_Supplied information_
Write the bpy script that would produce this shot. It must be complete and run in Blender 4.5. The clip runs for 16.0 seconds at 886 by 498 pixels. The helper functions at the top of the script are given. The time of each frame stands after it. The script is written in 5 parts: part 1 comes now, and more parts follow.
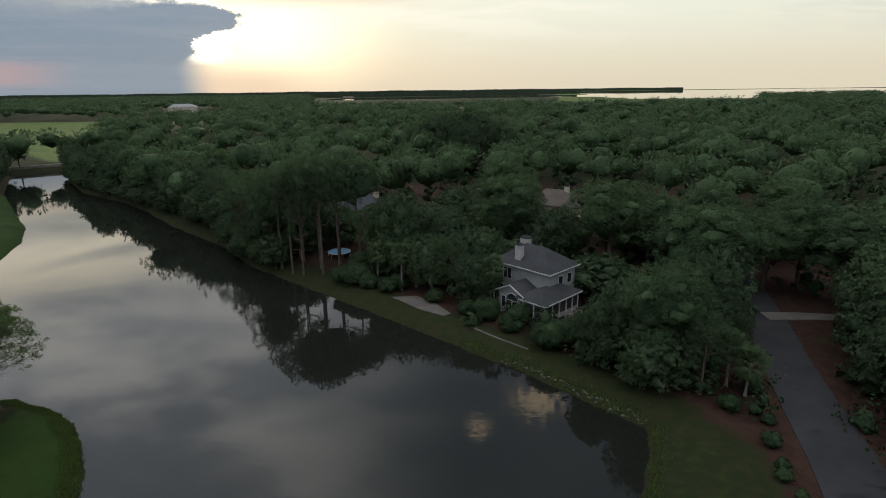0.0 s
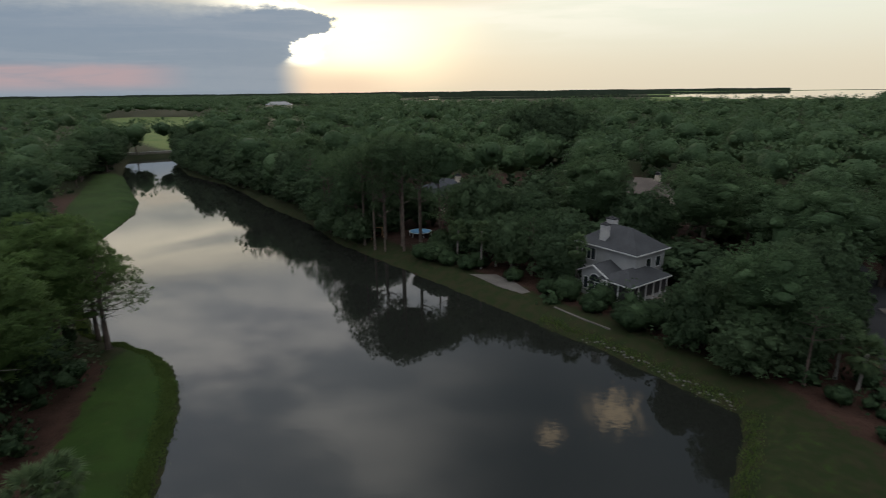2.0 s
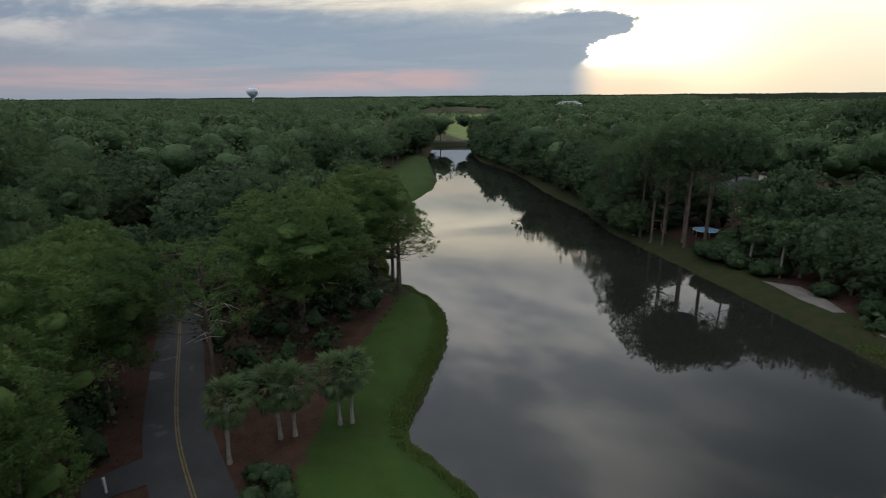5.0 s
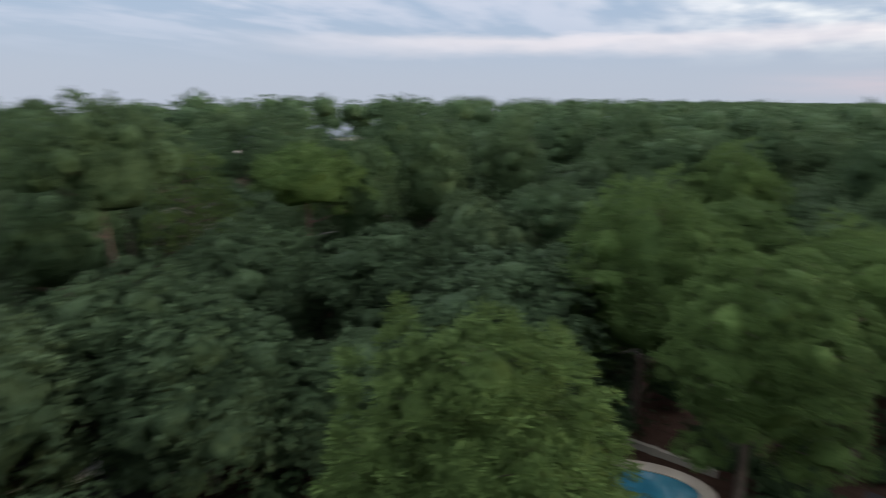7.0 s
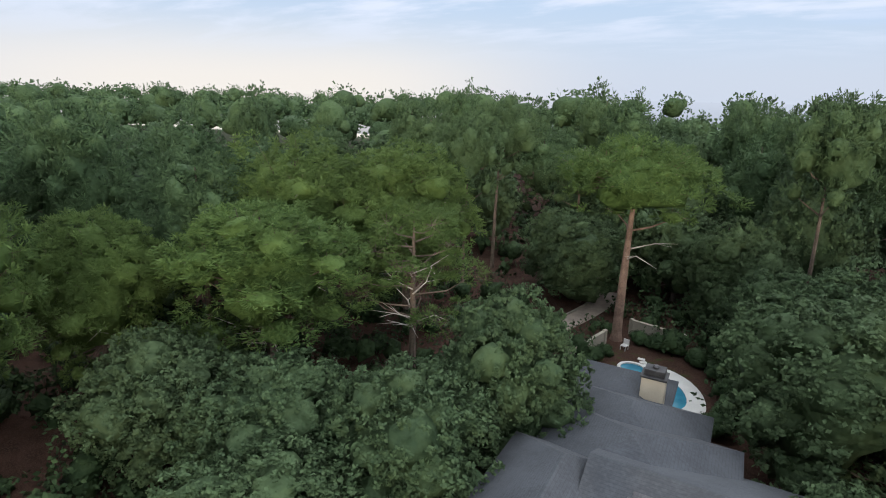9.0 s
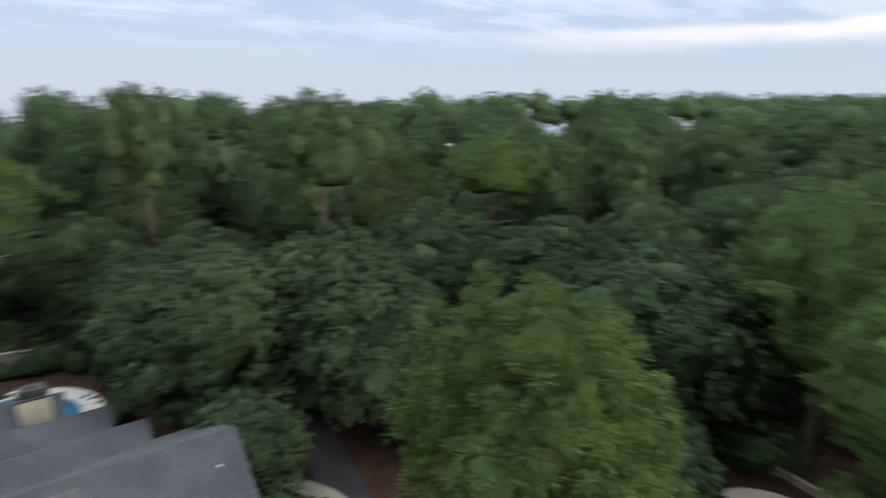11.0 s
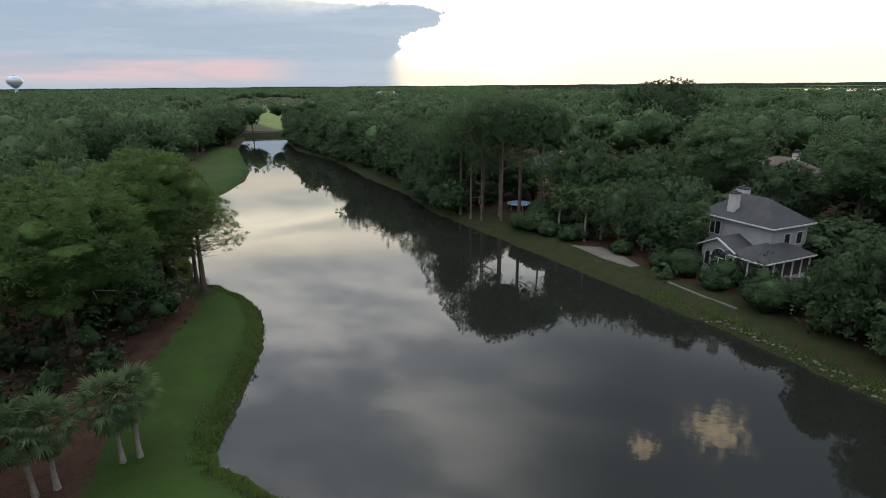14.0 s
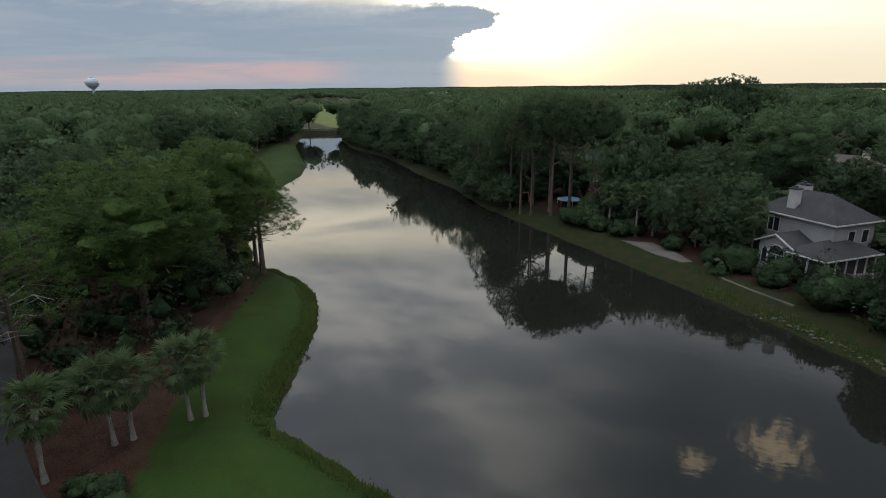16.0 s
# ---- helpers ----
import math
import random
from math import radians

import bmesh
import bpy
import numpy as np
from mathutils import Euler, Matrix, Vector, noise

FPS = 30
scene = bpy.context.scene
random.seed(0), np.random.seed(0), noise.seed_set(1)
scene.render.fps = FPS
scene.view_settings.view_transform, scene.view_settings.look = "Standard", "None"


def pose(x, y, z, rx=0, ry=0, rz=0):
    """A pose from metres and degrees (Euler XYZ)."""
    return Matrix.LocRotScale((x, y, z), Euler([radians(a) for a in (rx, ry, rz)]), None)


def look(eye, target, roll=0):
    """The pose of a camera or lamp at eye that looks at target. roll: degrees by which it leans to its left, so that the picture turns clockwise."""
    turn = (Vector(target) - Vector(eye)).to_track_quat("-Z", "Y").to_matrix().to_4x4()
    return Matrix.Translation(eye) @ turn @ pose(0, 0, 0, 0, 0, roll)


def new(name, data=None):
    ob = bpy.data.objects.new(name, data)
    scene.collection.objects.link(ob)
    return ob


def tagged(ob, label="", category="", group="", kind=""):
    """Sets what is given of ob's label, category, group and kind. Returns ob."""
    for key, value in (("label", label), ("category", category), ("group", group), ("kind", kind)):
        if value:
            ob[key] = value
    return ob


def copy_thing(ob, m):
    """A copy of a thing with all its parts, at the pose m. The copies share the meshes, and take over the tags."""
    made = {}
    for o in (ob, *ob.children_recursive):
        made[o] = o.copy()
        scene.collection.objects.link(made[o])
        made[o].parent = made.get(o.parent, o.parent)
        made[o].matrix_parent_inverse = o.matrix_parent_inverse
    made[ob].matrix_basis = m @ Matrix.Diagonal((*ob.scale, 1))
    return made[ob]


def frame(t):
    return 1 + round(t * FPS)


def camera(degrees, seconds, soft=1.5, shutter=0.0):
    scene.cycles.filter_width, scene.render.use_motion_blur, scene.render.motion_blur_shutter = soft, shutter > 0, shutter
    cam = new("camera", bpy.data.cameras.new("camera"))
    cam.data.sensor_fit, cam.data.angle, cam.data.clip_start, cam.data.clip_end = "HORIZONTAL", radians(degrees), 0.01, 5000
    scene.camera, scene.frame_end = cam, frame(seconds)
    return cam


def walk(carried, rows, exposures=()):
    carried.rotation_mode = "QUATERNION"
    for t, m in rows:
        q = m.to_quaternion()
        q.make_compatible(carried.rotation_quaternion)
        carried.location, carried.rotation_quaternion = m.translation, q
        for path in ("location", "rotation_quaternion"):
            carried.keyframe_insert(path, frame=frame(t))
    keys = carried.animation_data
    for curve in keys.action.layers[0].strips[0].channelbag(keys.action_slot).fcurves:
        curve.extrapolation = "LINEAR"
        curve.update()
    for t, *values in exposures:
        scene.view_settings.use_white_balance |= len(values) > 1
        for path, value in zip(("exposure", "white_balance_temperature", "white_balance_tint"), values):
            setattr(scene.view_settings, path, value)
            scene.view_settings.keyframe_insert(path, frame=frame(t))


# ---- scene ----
cam = camera(78.0, 16.0, 1.0, 0.36)
# seconds, place, heading, pitch and roll
PATH = [
    (0, 0.37, -2.96, 29.97, 1.97, -16.32, -0.70),
    (0.25, 0.37, -2.97, 29.52, 1.74, -16.33, -0.70),
    (0.5, 0.36, -2.99, 29.07, 1.52, -16.34, -0.70),
    (0.75, 0.34, -3.05, 28.62, 1.34, -16.33, -0.70),
    (1, 0.29, -3.13, 28.18, 1.25, -16.32, -0.70),
    (1.25, 0.22, -3.23, 27.74, 1.60, -16.30, -0.70),
    (1.5, 0.16, -3.32, 27.33, 3.10, -16.26, -0.70),
    (1.75, 0.11, -3.37, 26.96, 6.48, -16.21, -0.70),
    (2, 0.08, -3.39, 26.62, 10.50, -16.14, -0.68),
    (2.25, 0.06, -3.42, 26.31, 14.13, -16.06, -0.65),
    (2.5, 0.05, -3.46, 26.04, 17.55, -15.99, -0.62),
    (2.75, 0.10, -3.53, 25.81, 20.43, -15.94, -0.60),
    (3, 0.14, -3.60, 25.60, 23.31, -15.90, -0.58),
    (3.25, 0.11, -3.64, 25.37, 26.83, -15.88, -0.55),
    (3.5, 0.05, -3.67, 25.14, 30.38, -15.86, -0.53),
    (3.75, 0.02, -3.71, 24.90, 32.94, -15.84, -0.51),
    (4, 0.00, -3.74, 24.66, 34.44, -15.82, -0.50),
    (4.25, -0.01, -3.78, 24.42, 35.34, -15.79, -0.50),
    (4.5, -0.01, -3.81, 24.17, 36.11, -15.76, -0.50),
    (4.75, -0.01, -3.83, 23.93, 37.23, -15.72, -0.50),
    (5, -0.02, -3.86, 23.67, 39.17, -15.68, -0.50),
    (5.25, -0.03, -3.88, 23.42, 42.38, -15.63, -0.50),
    (5.5, -0.06, -3.89, 23.16, 47.35, -15.57, -0.49),
    (5.6, -0.07, -3.89, 23.06, 49.93, -15.54, -0.48),
    (5.7, -0.08, -3.89, 22.95, 52.89, -15.52, -0.48),
    (5.8, -0.10, -3.89, 22.85, 56.28, -15.48, -0.47),
    (5.9, -0.14, -3.88, 22.74, 60.18, -15.45, -0.45),
    (6, -0.21, -3.83, 22.64, 64.43, -15.42, -0.43),
    (6.1, -0.30, -3.75, 22.56, 68.73, -15.38, -0.45),
    (6.2, -0.41, -3.62, 22.51, 73.24, -15.34, -0.47),
    (6.3, -0.47, -3.47, 22.45, 78.33, -15.33, -0.48),
    (6.4, -0.46, -3.28, 22.38, 84.24, -15.33, -0.48),
    (6.5, -0.39, -3.05, 22.33, 90.48, -15.33, -0.46),
    (6.6, -0.10, -2.75, 22.36, 96.66, -15.14, -0.28),
    (6.7, 0.21, -2.52, 22.45, 102.97, -15.12, -0.12),
    (6.8, 0.54, -2.35, 22.58, 109.42, -15.12, 0.02),
    (6.9, 0.84, -2.22, 22.72, 116.07, -15.11, 0.17),
    (7, 1.10, -2.10, 22.83, 122.99, -15.11, 0.32),
    (7.1, 1.30, -1.99, 22.92, 130.30, -15.12, 0.50),
    (7.2, 1.46, -1.90, 22.98, 137.85, -15.15, 0.68),
    (7.3, 1.52, -1.84, 23.01, 145.34, -15.20, 0.84),
    (7.4, 1.52, -1.81, 23.00, 152.71, -15.27, 0.97),
    (7.5, 1.52, -1.81, 23.00, 160.02, -15.36, 1.07),
    (7.6, 1.51, -1.79, 22.99, 167.11, -15.44, 1.14),
    (7.7, 1.46, -1.74, 22.99, 174.23, -15.51, 1.18),
    (7.8, 1.38, -1.68, 23.01, 181.34, -15.58, 1.20),
    (7.9, 1.28, -1.60, 23.02, 187.82, -15.64, 1.21),
    (8, 1.21, -1.50, 23.04, 193.03, -15.71, 1.22),
    (8.1, 1.17, -1.37, 23.07, 196.89, -15.80, 1.23),
    (8.2, 1.13, -1.22, 23.08, 199.66, -15.86, 1.24),
    (8.3, 1.09, -1.09, 23.08, 201.73, -15.86, 1.24),
    (8.4, 1.06, -0.94, 23.08, 203.54, -15.86, 1.24),
    (8.5, 1.02, -0.80, 23.08, 205.10, -15.86, 1.24),
    (8.6, 0.98, -0.66, 23.08, 206.38, -15.85, 1.23),
    (8.7, 0.95, -0.52, 23.08, 207.40, -15.85, 1.22),
    (8.8, 0.91, -0.37, 23.08, 208.15, -15.84, 1.21),
    (8.9, 0.88, -0.23, 23.08, 208.63, -15.84, 1.20),
    (9, 0.84, -0.08, 23.08, 208.83, -15.83, 1.19),
    (9.1, 0.81, 0.07, 23.08, 208.76, -15.82, 1.17),
    (9.2, 0.77, 0.21, 23.08, 208.40, -15.81, 1.15),
    (9.3, 0.74, 0.36, 23.07, 207.75, -15.79, 1.13),
    (9.4, 0.70, 0.50, 23.07, 206.82, -15.78, 1.10),
    (9.5, 0.67, 0.65, 23.07, 205.60, -15.76, 1.07),
    (9.6, 0.63, 0.79, 23.06, 204.09, -15.75, 1.04),
    (9.7, 0.60, 0.94, 23.06, 202.28, -15.73, 1.00),
    (9.8, 0.56, 1.08, 23.05, 200.18, -15.70, 0.95),
    (9.9, 0.53, 1.22, 23.05, 197.77, -15.68, 0.91),
    (10, 0.49, 1.36, 23.04, 195.05, -15.65, 0.85),
    (10.1, 0.45, 1.50, 23.03, 192.03, -15.62, 0.80),
    (10.2, 0.41, 1.64, 23.02, 188.71, -15.59, 0.74),
    (10.3, 0.37, 1.77, 23.01, 185.06, -15.56, 0.67),
    (10.4, 0.33, 1.91, 22.98, 180.94, -15.52, 0.59),
    (10.5, 0.29, 2.04, 22.92, 176.25, -15.49, 0.52),
    (10.6, 0.27, 2.13, 22.87, 171.00, -15.48, 0.47),
    (10.7, 0.25, 2.19, 22.82, 165.23, -15.48, 0.42),
    (10.8, 0.22, 2.24, 22.78, 159.12, -15.48, 0.34),
    (10.9, 0.17, 2.29, 22.74, 152.76, -15.48, 0.18),
    (11, 0.11, 2.32, 22.71, 146.04, -15.49, 0.02),
    (11.1, 0.05, 2.28, 22.68, 138.79, -15.53, -0.12),
    (11.2, -0.01, 2.18, 22.64, 131.15, -15.60, -0.23),
    (11.3, -0.08, 2.05, 22.61, 123.39, -15.68, -0.31),
    (11.4, -0.17, 1.89, 22.58, 115.54, -15.76, -0.36),
    (11.5, -0.29, 1.69, 22.56, 107.49, -15.86, -0.38),
    (11.6, -0.42, 1.47, 22.54, 99.38, -15.96, -0.39),
    (11.7, -0.54, 1.24, 22.52, 91.34, -16.08, -0.40),
    (11.8, -0.66, 1.01, 22.49, 83.51, -16.22, -0.42),
    (11.9, -0.77, 0.78, 22.45, 75.77, -16.43, -0.45),
    (12, -0.87, 0.56, 22.40, 68.38, -16.57, -0.47),
    (12.1, -0.94, 0.38, 22.37, 61.34, -16.55, -0.45),
    (12.2, -0.98, 0.23, 22.34, 54.87, -16.53, -0.43),
    (12.3, -0.99, 0.15, 22.30, 49.95, -16.52, -0.40),
    (12.4, -0.99, 0.13, 22.24, 47.22, -16.53, -0.37),
    (12.5, -0.98, 0.13, 22.18, 45.40, -16.55, -0.35),
    (12.6, -0.97, 0.14, 22.12, 43.83, -16.57, -0.36),
    (12.7, -0.96, 0.17, 22.07, 42.82, -16.59, -0.38),
    (12.8, -0.95, 0.21, 22.02, 41.93, -16.61, -0.41),
    (12.9, -0.94, 0.24, 21.98, 40.73, -16.63, -0.44),
    (13, -0.92, 0.26, 21.93, 38.77, -16.64, -0.45),
    (13.1, -0.91, 0.24, 21.89, 35.28, -16.65, -0.45),
    (13.2, -0.89, 0.21, 21.85, 30.56, -16.67, -0.44),
    (13.3, -0.87, 0.16, 21.81, 25.76, -16.68, -0.44),
    (13.4, -0.85, 0.10, 21.78, 22.03, -16.68, -0.43),
    (13.5, -0.83, 0.05, 21.75, 20.54, -16.69, -0.43),
    (13.6, -0.82, -0.00, 21.72, 20.54, -16.68, -0.44),
    (13.75, -0.80, -0.10, 21.68, 20.59, -16.67, -0.45),
    (14, -0.75, -0.24, 21.63, 20.98, -16.65, -0.48),
    (14.25, -0.68, -0.34, 21.59, 22.81, -16.62, -0.49),
    (14.5, -0.60, -0.43, 21.54, 24.89, -16.59, -0.50),
    (14.75, -0.54, -0.55, 21.44, 25.53, -16.57, -0.51),
    (15, -0.48, -0.69, 21.31, 25.72, -16.55, -0.52),
    (15.25, -0.42, -0.87, 21.19, 25.91, -16.53, -0.55),
    (15.5, -0.36, -1.08, 21.05, 26.02, -16.51, -0.58),
    (15.75, -0.28, -1.33, 20.91, 26.15, -16.50, -0.59),
    (16, -0.21, -1.59, 20.77, 26.27, -16.50, -0.60),
]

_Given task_
Write out each line exactly as it appears, from the line with "random.seed(0), np.random.seed(0), noise.seed_set(1)" up to and including the line with "return Matrix.LocRotScale((x, y, z), Euler([radians(a)".

_Task response_
random.seed(0), np.random.seed(0), noise.seed_set(1)
scene.render.fps = FPS
scene.view_settings.view_transform, scene.view_settings.look = "Standard", "None"


def pose(x, y, z, rx=0, ry=0, rz=0):
    """A pose from metres and degrees (Euler XYZ)."""
    return Matrix.LocRotScale((x, y, z), Euler([radians(a) for a in (rx, ry, rz)]), None)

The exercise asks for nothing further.